Exporting companies are important for the real economy and the banking sector, but the health of these companies that are exposed to foreign economies must be looked after in case of economic deterioration.
By Claudiu Vrinceanu
Economic activity by Romanian companies carrying out foreign commercial transactions with goods has grown in the last year, despite an international macroeconomic framework marked by commercial tensions. The sectors that contributed the most to the favourable evolution of foreign trade were manufacturing (82 percent of exports and 54 percent of imports) and trade (10.6 percent of exports and 38.5 percent of imports), according to the National Bank of Romania (BNR)’s latest Financial Stability Report.
The main players of the manufacturing industry that are involved in foreign trade, such as the automotive sector, are dependent upon the development of transport infrastructure and the provision of specialised workforce, which highlights the importance of creating a proper environment for business development. The software industry is another important sector in foreign trade, and this area’s focus on the human factor and lower dependence on infrastructure may indicate a significant potential. Based on the incorporated technological level, between September 2018 and June 2019, medium-high-tech products accounted for 49 percent of exports while high-tech products represented 6.6 percent, based on BNR figures.
2,700 net exporting companies
Romania’s external balance is dependent on a small number of companies, which together hold a share of less than 1 percent in the total number of companies in the country. In mid-2019, there were 2,700 net exporting companies operating in the economy, while the number of net importing companies was 5,100.

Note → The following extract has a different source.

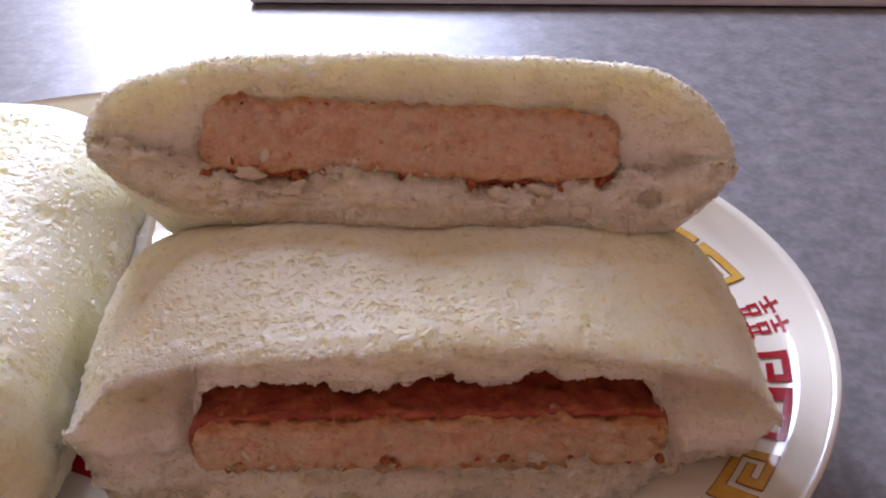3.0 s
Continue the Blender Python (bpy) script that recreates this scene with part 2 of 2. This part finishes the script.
# ---- the kitchen: unseen shell, side and back walls and ceiling added as warm reflectors ----
RX0, RX1, RY0, CEIL, FLOORZ = -0.95, 0.85, -1.25, 1.05, -0.9
WX0, WX1, WZ0, WZ1 = -0.27, 0.095, 0.09, 0.56
setting("floor", box_mesh("floor", RX0 - 0.1, RX1 + 0.1, RY0 - 0.1, WALL_Y + 0.12, FLOORZ - 0.1, FLOORZ, FLOOR), "brown kitchen floor", "floor")
setting("ceiling", box_mesh("ceiling", RX0 - 0.1, RX1 + 0.1, RY0 - 0.1, WALL_Y + 0.12, CEIL, CEIL + 0.1, CEILING), "unseen pale peach ceiling added to bounce light", "ceiling")
setting("wall_west", box_mesh("wall_west", RX0 - 0.1, RX0, RY0, WALL_Y, FLOORZ, CEIL, WALL), "unseen peach wall added to bounce warm light", "wall")
setting("wall_east", box_mesh("wall_east", RX1, RX1 + 0.1, RY0, WALL_Y, FLOORZ, CEIL, WALL), "unseen peach wall added to bounce warm light", "wall")
setting("wall_south", box_mesh("wall_south", RX0 - 0.1, RX1 + 0.1, RY0 - 0.1, RY0, FLOORZ, CEIL, WARM), "unseen salmon wall added to bounce pinkish light", "wall")
bm = bmesh.new()
for a in ((RX0 - 0.1, WX0, FLOORZ, CEIL), (WX1, RX1 + 0.1, FLOORZ, CEIL), (WX0, WX1, FLOORZ, WZ0), (WX0, WX1, WZ1, CEIL)):
    box_bm(bm, a[0], a[1], WALL_Y, WALL_Y + 0.1, a[2], a[3])
me = bpy.data.meshes.new("wall_north")
bm.to_mesh(me)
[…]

Outlook for exporting companies
According to a BNR Survey on access to finance for non-financial companies in Romania, businesses involved in foreign trade reported decreases in their profit margins and, to a greater extent than the average of respondents, indicated that they felt labour costs, credit costs and other costs were increasing.
The results also indicated that importing companies considered competition to be a pressing problem to a greater extent than export companies did.
Factors behind the trade deficit
An important source of the trade deficit is the trade of agri-food products. The situation is based on the (largely structural) difficulties that agriculture and the local food industry face in covering the visible consumption gap of recent years.
Banca Transilvania (BT) estimates that between 2020 and 2022 there will be a mitigation of the gap between Romanian imports and exports as a result of internal economic policies and a depreciation of the leu.
“In BT’s central macroeconomic scenario, we expect to mitigate the gap between the annual paces of exports and total imports (of goods and services) between 2020-2022 due to the rebalancing of internal economic policy (in particular through fiscal-budgetary consolidation) and the depreciation of the real effective rate of the national currency. Total exports and imports could increase at average annual rates of 5.5, respectively 6.9 percent between 2020-2022,” says Andrei Radulescu, BT’s chief economist.
According to Romanian export associations, 2019 was the worst year of the post-crisis period for Romanian exports, having marked the first time when the export growth rate was lower than the GDP’s. The trade deficit reached about EUR 17 billion in 2019, according to estimates.